# Horse hip pain?



## natisha (Jan 11, 2011)

I'm sorry to hear of your troubles.
I hope whatever it is is minor.


----------



## Saddlebag (Jan 17, 2011)

Perhaps she pulled something during the race and it took a while to become inflamed enough to cause the soreness. She may be better off moving about rather than confined as it improves circulation.


----------



## Allison Finch (Oct 21, 2009)

Does she have full range of motion? Can she pick her leg up to her belly? If so, it makes a hip dislocation more remote. We had a pony at the clinic I taught in Canada dislocate her hip. She exhibited similar symptoms, though probably more severe. We were able to relocate the hip after a LOT of team work. The vet wasn't too sure we would be able to do it at all.

Has a vet seen the horse? In the case if a dislocation, it is the sooner the better for a good outcome.

Good luck and I sure hope it is just a mild strain.


----------



## livestoride (Mar 30, 2011)

She was even better after the night in her stall and the NSAID, but still not normal. When i checked on her last night she had an audible click to her left hip when I asked her to move her haunches to the right.
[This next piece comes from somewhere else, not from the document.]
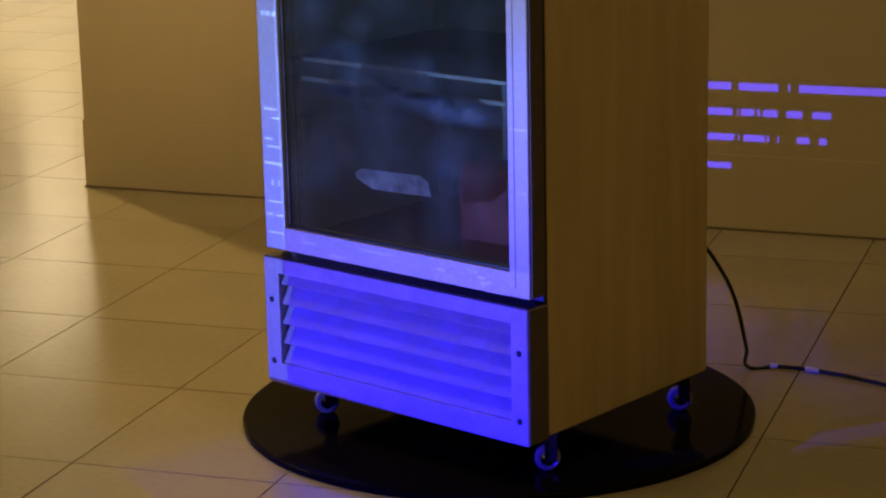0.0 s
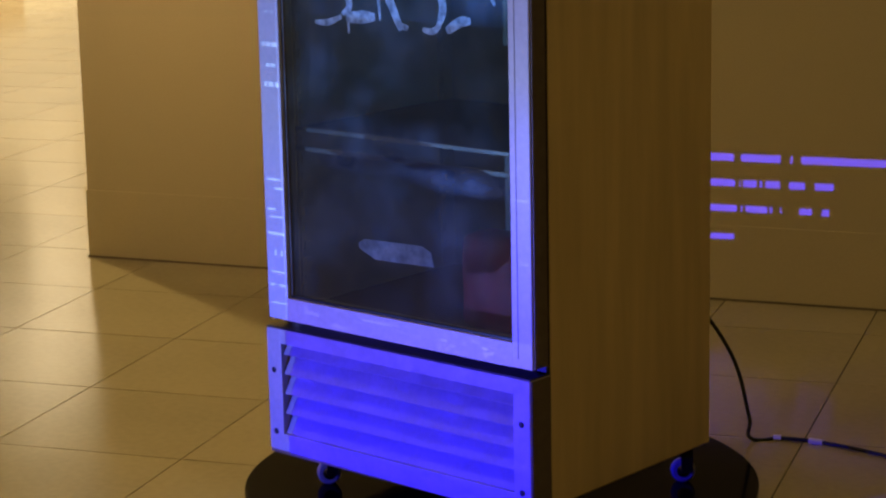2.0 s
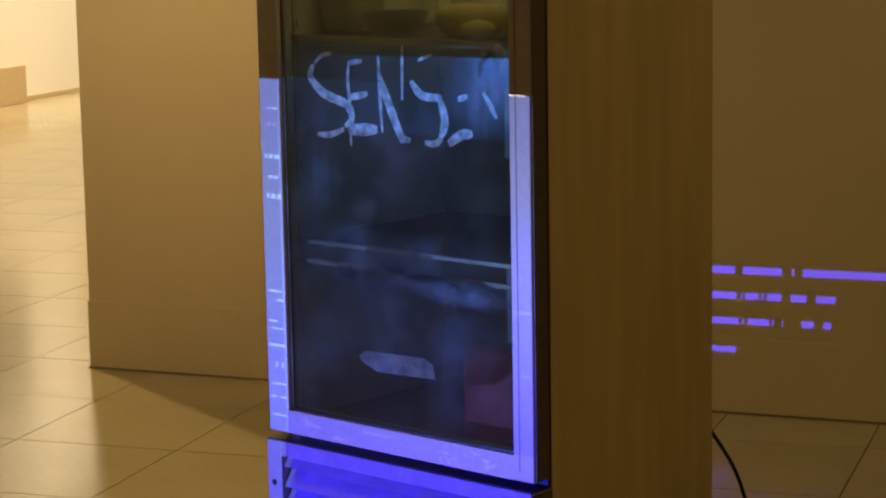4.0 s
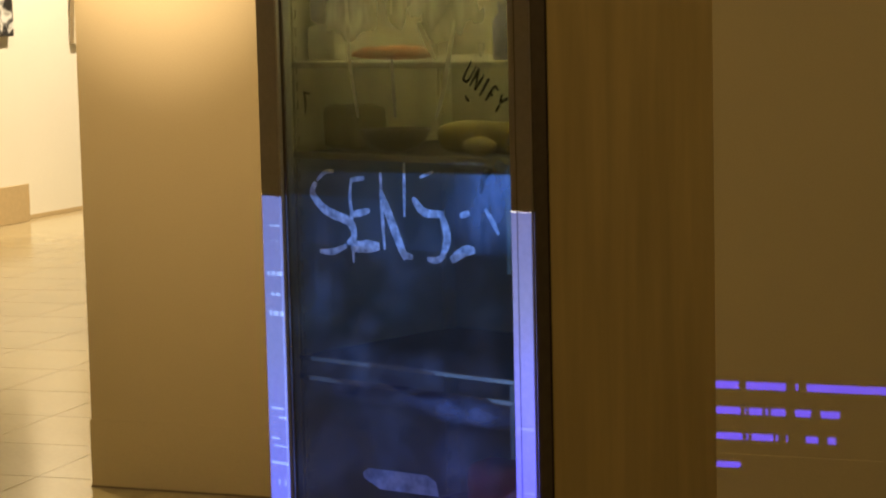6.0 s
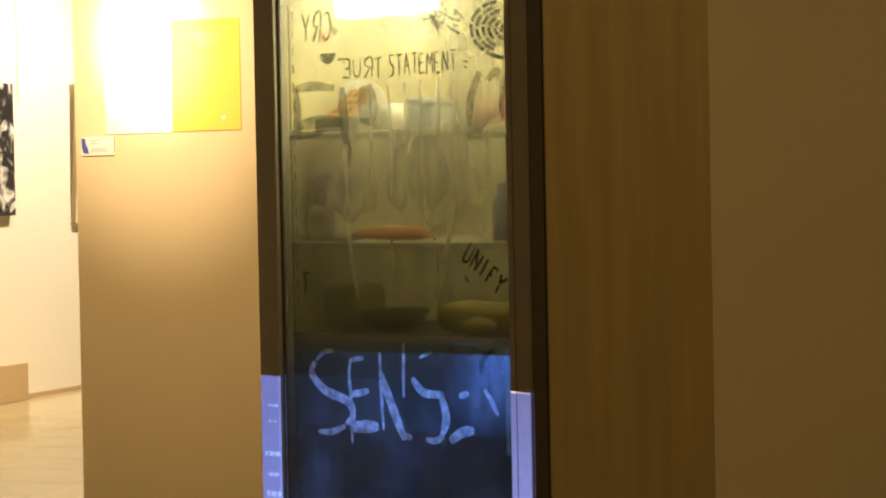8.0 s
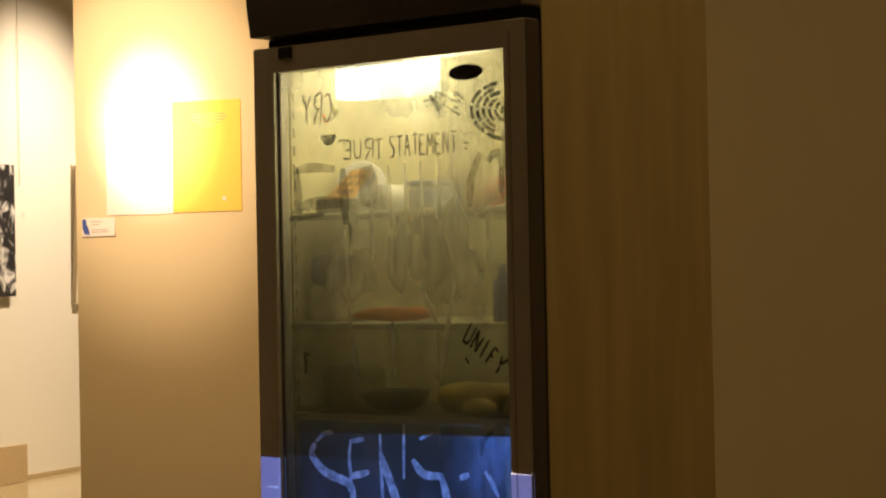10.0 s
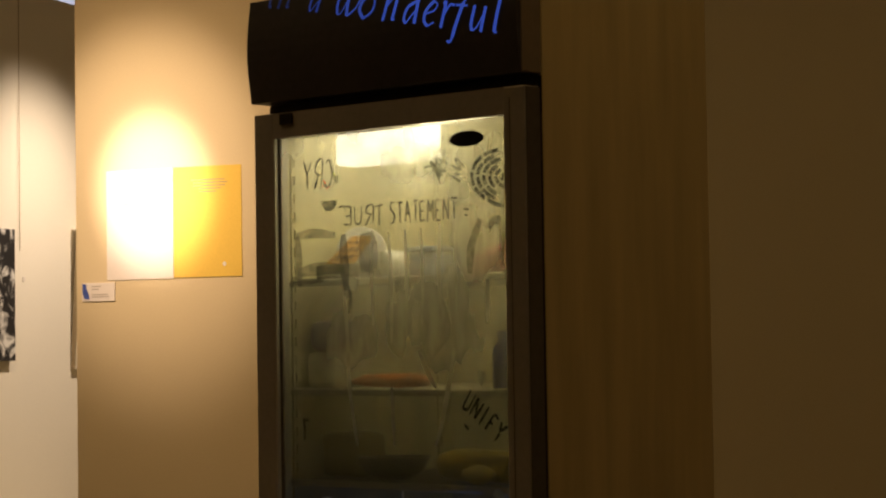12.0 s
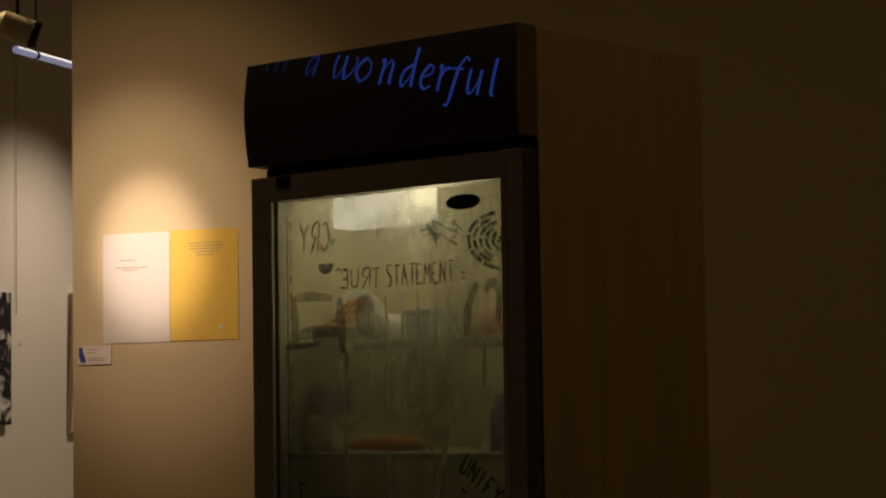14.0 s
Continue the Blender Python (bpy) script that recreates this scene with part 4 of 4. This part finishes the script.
cable = tube("power_cable", [(0.45, D + 0.002, 0.36), (0.47, 0.565, 0.345), (0.522, 0.672, 0.22), (0.535, 0.735, 0.06), (0.518, 0.772, 0.006), (0.556, 0.812, 0.005), (0.627, 0.835, 0.005), (0.789, 0.838, 0.005), (1.10, 0.80, 0.005), (1.60, 0.90, 0.005)],
             0.0039, BLACK, "black power cable trailing on the floor", "cable")
for p, q in (((0.545, 0.807), (0.558, 0.814)), ((0.612, 0.832), (0.640, 0.837))):
    part("tape", rod(bmesh.new(), (p[0], p[1], 0.0052), (q[0], q[1], 0.0052), 0.0062, 10), PAPER, cable, "pale tape round the cable")

# ---- partition: sheets and plaque ----


def sheet(name, u0, z0, mat, label, bars):
    ob = thing(name, B(u0, -0.0025, z0, u0 + 0.206, -0.0005, z0 + 0.30), mat, label, "paper", m=ROOM)
    bm = bmesh.new()
    for x, z, w in bars:
        box(bm, u0 + x, -0.0029, z0 + z, u0 + x + w, -0.0024, z0 + z + 0.0022)
    part("print", bm, INK, ob, "small grey lines of print")
    return ob


yellow = sheet("yellow_sheet", -1.514, 1.486, YELLOW, "yellow paper sheet with small print on the wall", [(0.055, 0.262, 0.10), (0.06, 0.254, 0.105), (0.058, 0.246, 0.10), (0.075, 0.238, 0.07), (0.08, 0.230, 0.05)])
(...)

She moved and didn't show signs of pain, but there was a noise that was never present before  The vet is coming out at 4 pm to take a look at her.


----------



## Allison Finch (Oct 21, 2009)

Keeping my fingers crossed for you.


----------



## amp23 (Jan 6, 2011)

Hoping whatever is wrong isn't too serious! Also keeping my fingers crossed for you


----------



## livestoride (Mar 30, 2011)

Thank you for all the well wishes. SHe walked and trotted out normal for the vet and had her normal spunky personality back for the first time yesterday. The clicking in the hip was still there intermittently though. Stall rest adn antiinflammatories until sat then walk/trot under saddle sat and if she is still sound canter on sun. If clicking continues she recommended an xray. She said she was in great shape and fit otherwise which was good to hear. I am going to get her a massage (vet approved of it) and start her on a joint supplement. Hoping all goes back to normal.


----------



## natisha (Jan 11, 2011)

Good to hear.
My horse Icky makes so many cracks & pops it's hard to tell where they originate. She's always been like that & is sound so I'm used to it.
I can understand your concern though when something strange just starts like that.
I hope this is nothing to worry about.


----------



## jumpingrules92 (Aug 2, 2011)

Those massges work wonders! Hope it works for gem!
_Posted via Mobile Device_


----------



## Poseidon (Oct 1, 2010)

Maybe try a chiropractor? 

When I first got my mare, her hip was out of place and would refuse to lope. If she would, she would buck repeatedly. I watched her try to lope in the pasture with the other horses and it was terribly stiff. I was rubbing her over one day to see if there was pain anywhere and she got angry when I got to her hip. My BO at the time suggest a chiro, who came up and said her hip was out of place and popped it back in.


----------



## natisha (Jan 11, 2011)

How is Gem doing?


----------



## livestoride (Mar 30, 2011)

She is doing ok. I rode her over the weekend jsut walk/trot in the indoor arena and she moved out just fine. She was very spunky having had 2 weeks off and been on stall rest for a week. Sunday she had a massage adn the lady said she was tight in the left buttock, but she didn't express any pain with even the deep massage. She is a pretty tough girl though and hides pain well. She still seemed a little stiff to me and the clicking is still there. I have been on call all week and haven't made it home before 10 pm, so unfortunately I haven't been able to ride her again to see. Work just always gets in the way. I need to get a joint supplement and see if that doesn't help some. Thanks for asking!!!!


----------



## natisha (Jan 11, 2011)

I'm glad she's better. I really like her & her independent nature.
Adding MSM to her diet couldn't hurt. It's a good anti-inflammatory & doesn't cause stomach problems but you probably know that.


----------